Omit all images, then return the remaining material exactly as it stands.

## Collected material
* * * *
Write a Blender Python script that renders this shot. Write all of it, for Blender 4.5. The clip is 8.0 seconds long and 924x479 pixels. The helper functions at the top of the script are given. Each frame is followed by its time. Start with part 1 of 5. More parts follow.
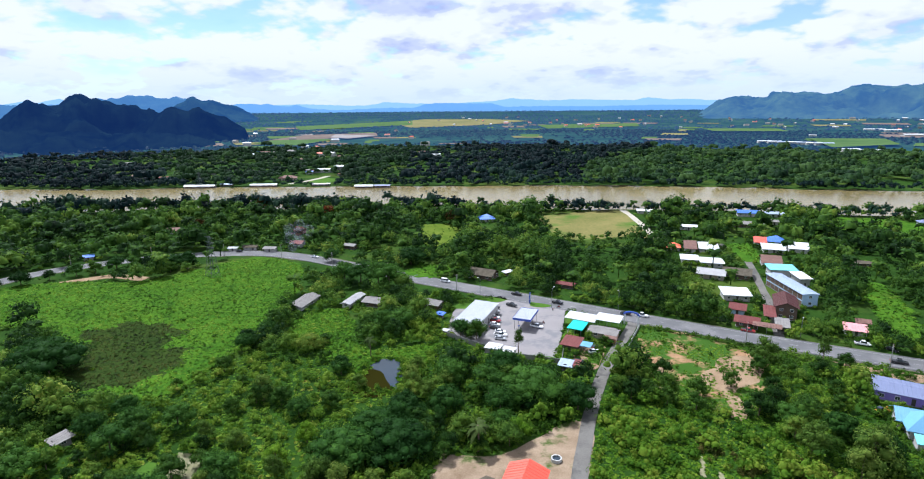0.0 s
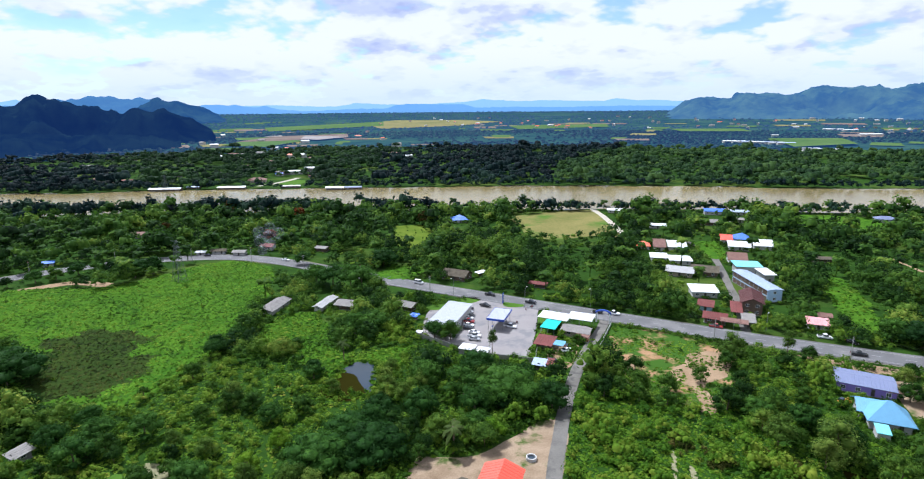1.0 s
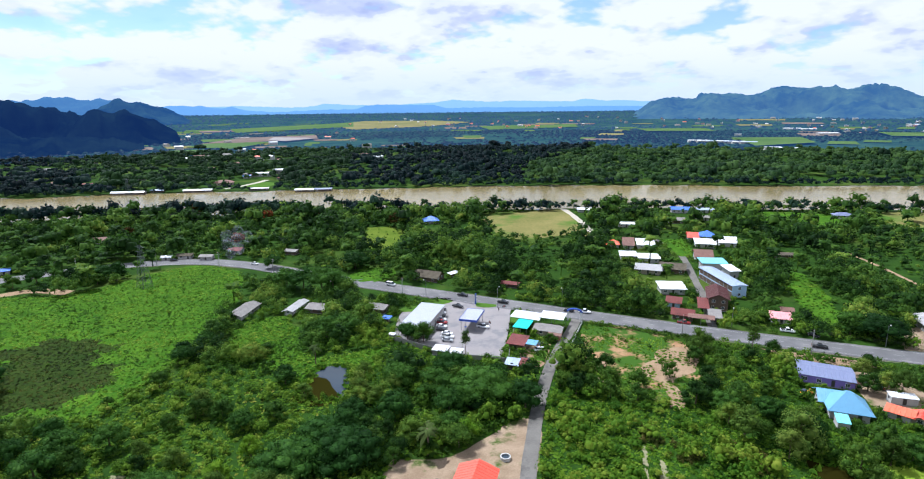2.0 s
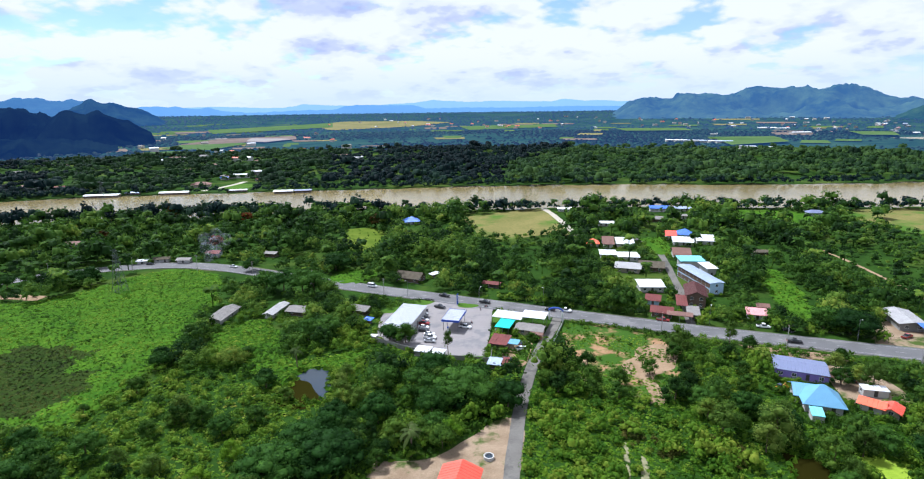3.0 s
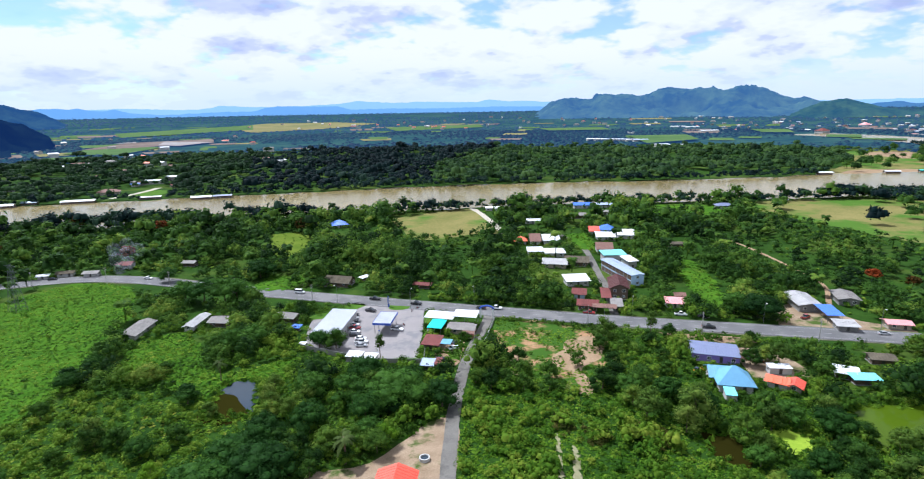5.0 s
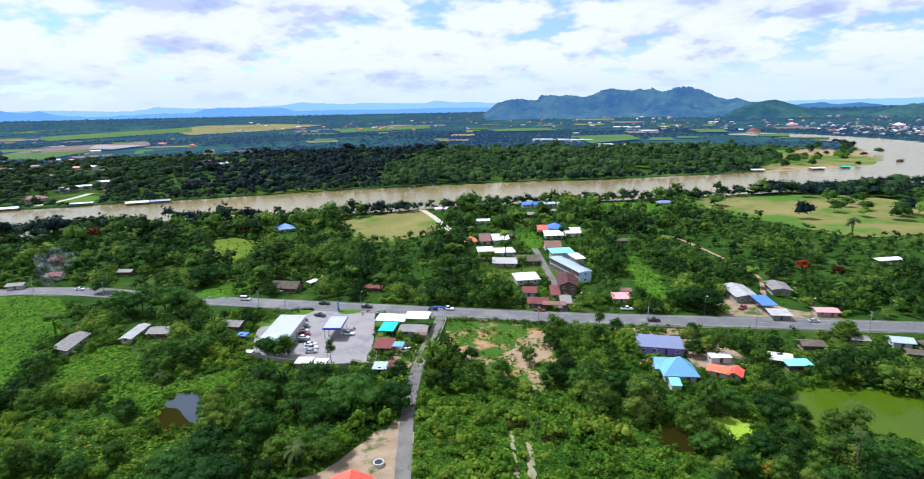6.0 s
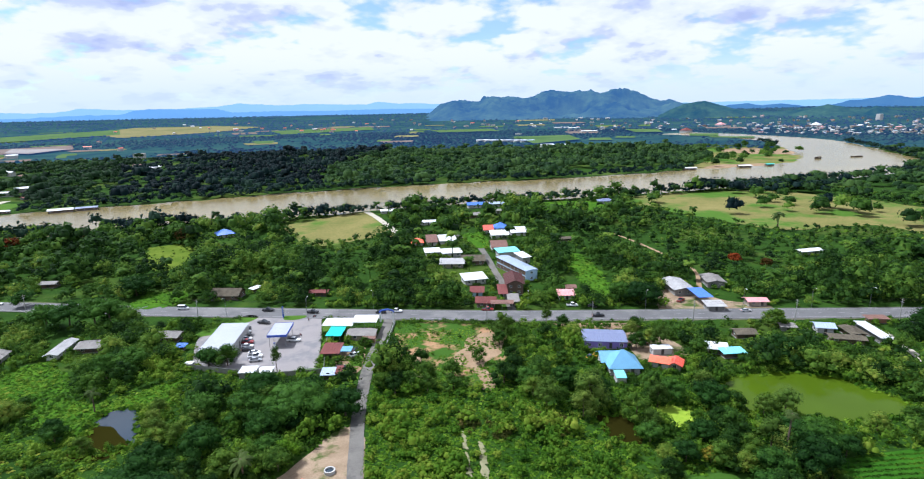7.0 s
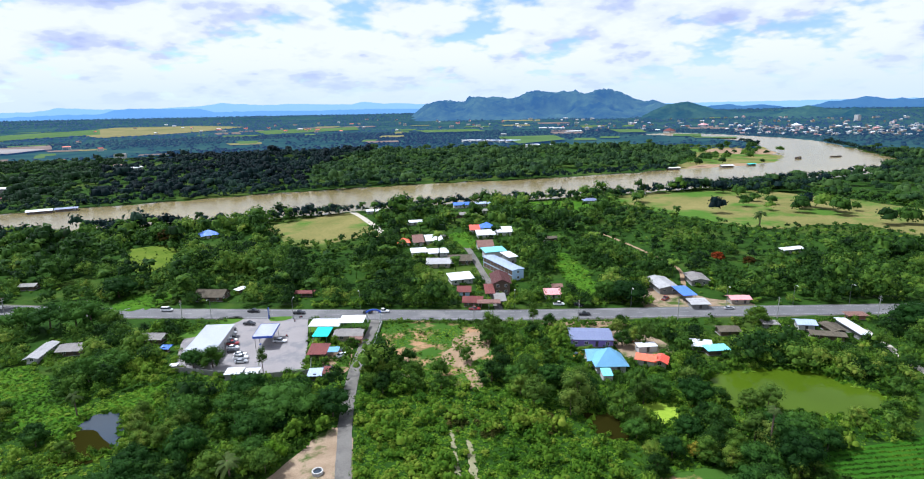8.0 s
* * * *
## Task answer
Write a Blender Python script that renders this shot. Write all of it, for Blender 4.5. The clip is 8.0 seconds long and 924x479 pixels. The helper functions at the top of the script are given. Each frame is followed by its time. Start with part 1 of 5. More parts follow.
0.0 s
1.0 s
2.0 s
3.0 s
5.0 s
6.0 s
7.0 s
8.0 s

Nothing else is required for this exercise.